I think alot of problem that require an estimation for long sequences where we need the estimation as the task continues] would benefit from the TD learning system. Eg. we all love to eat and often have tendency to overeat, if we decide to go to a buffet and our priorities is to eat diversity of food while enjoying the good ones more. This is a perfect setup where TD learning would be beneficial.

6.3 Analysis of random walks

We know that for the first step only \(V(A)\) was changed which means the random walk landed on \(A\) and from there it went to the terminal state on left, other wise the \(V(E)\) would have changed. Again, because walk ended on terminal state on left of \(A\) only \(V(A)\) changed. We can calculate the values very easily: \[V(A)_{t+1} = V(A)_t + \alpha (R + \gamma V(Term) - V(A)_t)\] Now we have \(V(Term) = 0\), \(R = 0\) and \(\alpha = 0.1\), so we get \(V(A) = 0.45\). Similarly if it went the other way \(V(E) = 5.5\).

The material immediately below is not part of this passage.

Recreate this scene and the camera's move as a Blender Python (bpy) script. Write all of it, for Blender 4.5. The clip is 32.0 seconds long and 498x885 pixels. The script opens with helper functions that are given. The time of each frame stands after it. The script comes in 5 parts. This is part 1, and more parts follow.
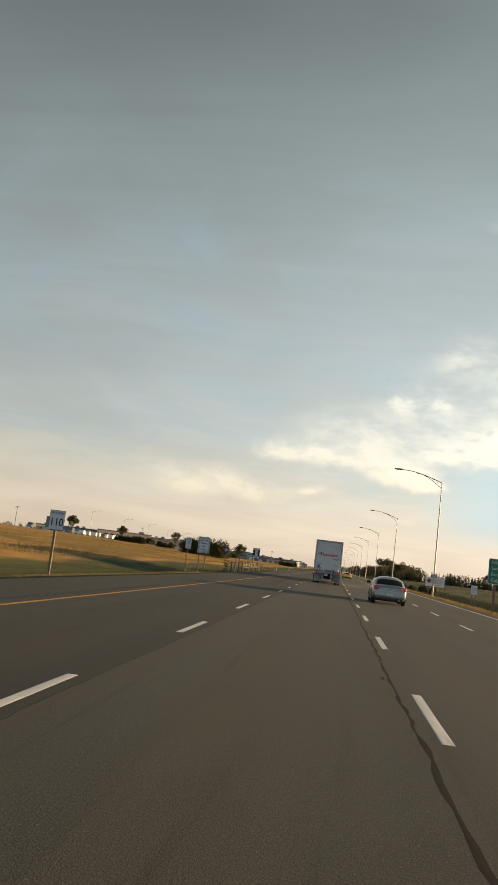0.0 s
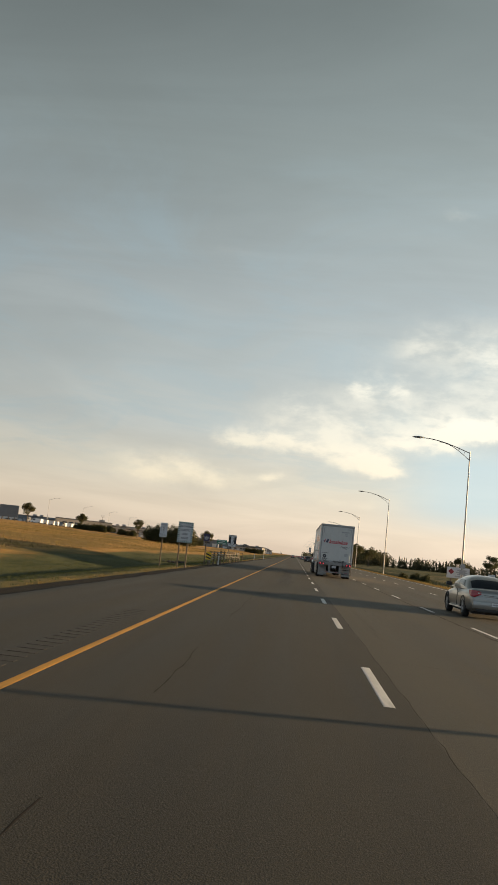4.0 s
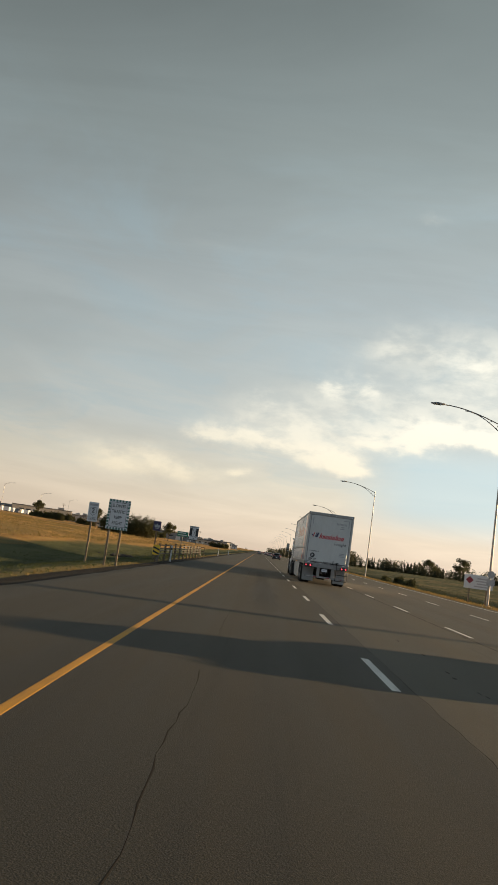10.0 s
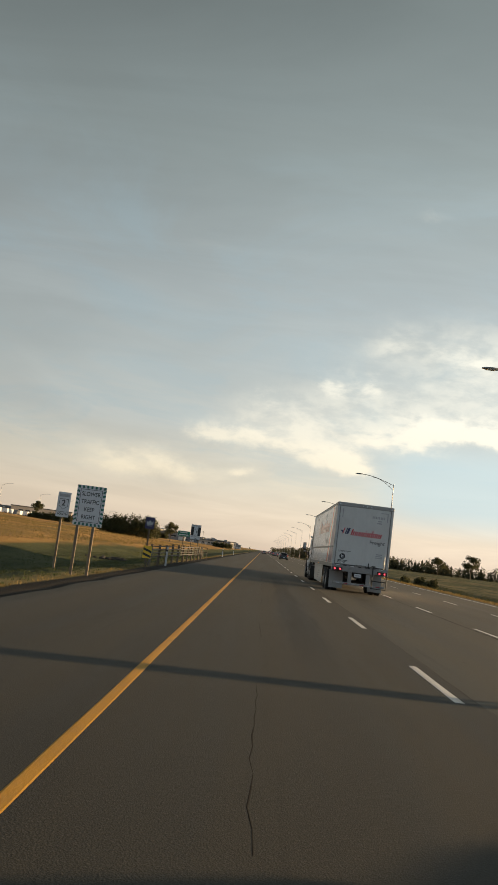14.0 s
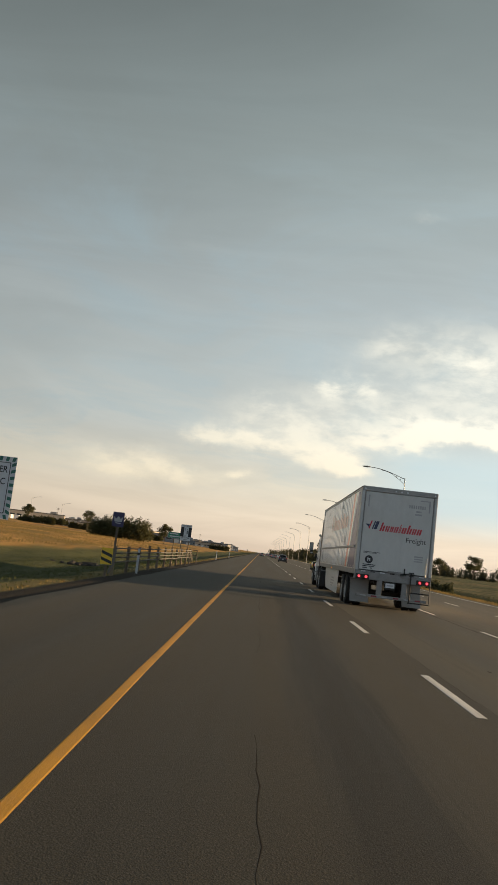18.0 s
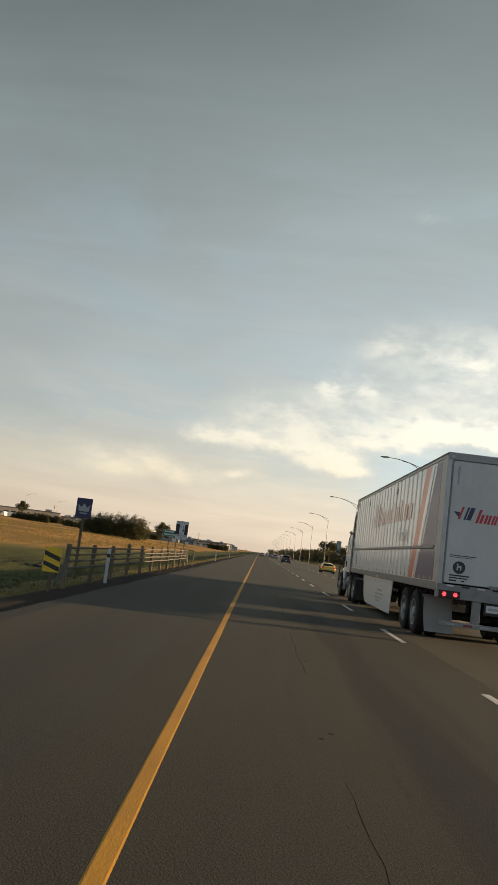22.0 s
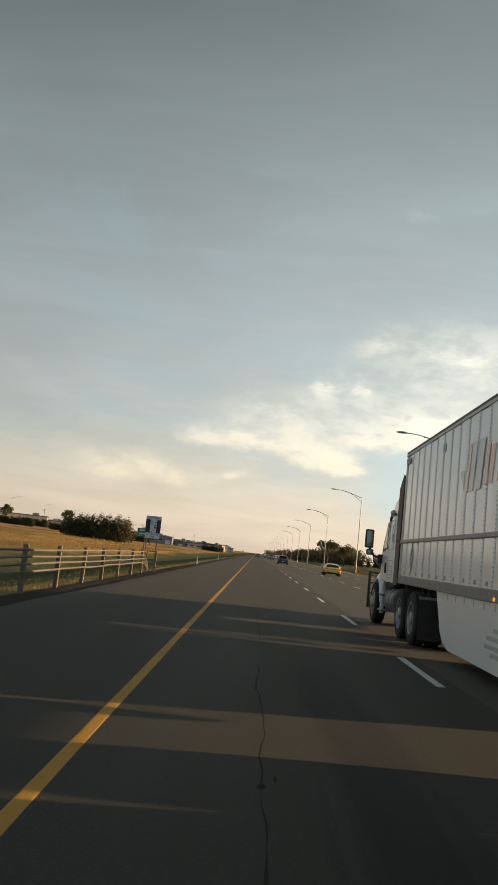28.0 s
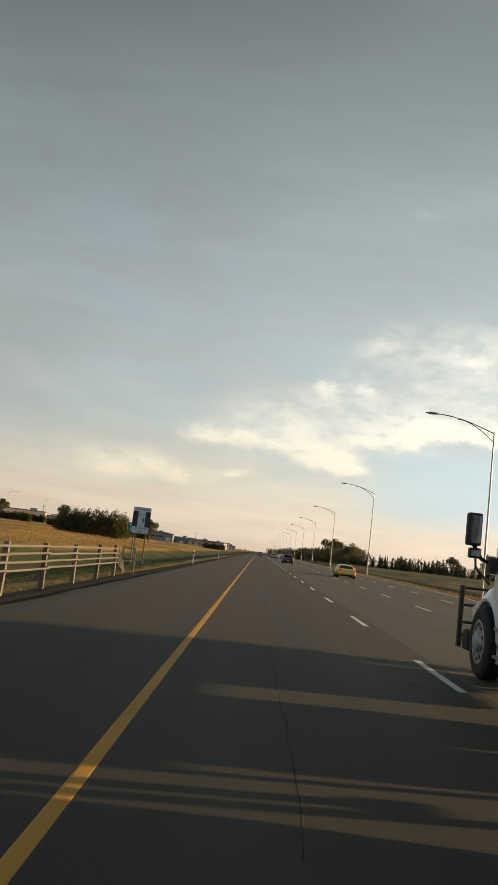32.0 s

6.4 Analysis of random walks

It is clear that if there was a wider set of \(\alpha\)s then TD would be a better algorithm than MC. As seen that we get good performance for TD at \(\alpha = 0.05\) and at \(\alpha = 0.04\) the MC starts to detoriate. So even though the TD learning would occur when \(\alpha\) is small it would become sub-optimal as it would take more walks per episode to learn.

6.5 Analysis of random walks

We can see that increase in \(\alpha\) increases the MSE over multiple steps that might happend because the noise is too high. You think like it starts to oscillate around the true value function.

6.8 Sarsa Convergece

\[G_t - Q(S_t, A_t) = R_{t+1} + \gamma G_{t+1} - Q(S_t, A_t) + \gamma Q(S_{t+1}, A_{t+1}) -\gamma Q(S_{t+1}, A_{t+1}) \] \[= \delta_t + \gamma (G_{t+1} - Q(S_{t+1}, A_{t+1}))\] we can now continue to substitute the values and see the expansion as and \(Q(S_T, A_T) = 0; G_T = 0\) \[= \delta_t + \gamma\delta_{t+1} + \gamma^2\delta_{t+2} + \gamma^{T-t-1}\delta_{T-1} + \gamma^{T-t}(G_T -Q(S_T, A_T))\] \[= \delta_t + \gamma\delta_{t+1} + \gamma^2\delta_{t+2} + \gamma^{T-t-1}\delta_{T-1} + \gamma^{T-t}(0 - 0)\] \[\delta^{TD}_t = \sum_{k=t}^{T-t}\gamma^{k-t}\delta_k\]

6.11 Q-learning

There is a subtle difference in the Sarsa and Q-learning, ie. the action taken by Sarsa is the next action taken (\(S \leftarrow S'; A \leftarrow A'\)) where as in Q-learning the only the state changes (\(S \leftarrow S'\)) and new action is taken at each step. Thus learning happens independent of whether the action was taken or not!

6.12 Q-learning \(\approx\) Sarsa \(?\)

The question is if we make the action selection greedy then are the two algorithms same. The answer is no, consider this case \(Q(S,a) = [0.1, 0.09 ... 0.01]\), now considering greedy action selection we get \(A = 1\). On observing the followed rewards and new state \(R, S'\) we update the value of this state so say that we got a large negative reward then the new values may become \(Q(S,a) = [0.009, 0.09 ... 0.01]\).

Action: In case of Sarsa we will see that the action is taken as \(A \leftarrow A'\) and so the action cannot change, however the value is again updated for Q-learning and this time it will not choose \(A = 1\). Thus no the action for the two will not be same.

Weight Update: They will be same as we basically have the same variables, thus if both algorithms take action \(A\) and get the same \(R\) and \(S'\) we do get the same weight updates.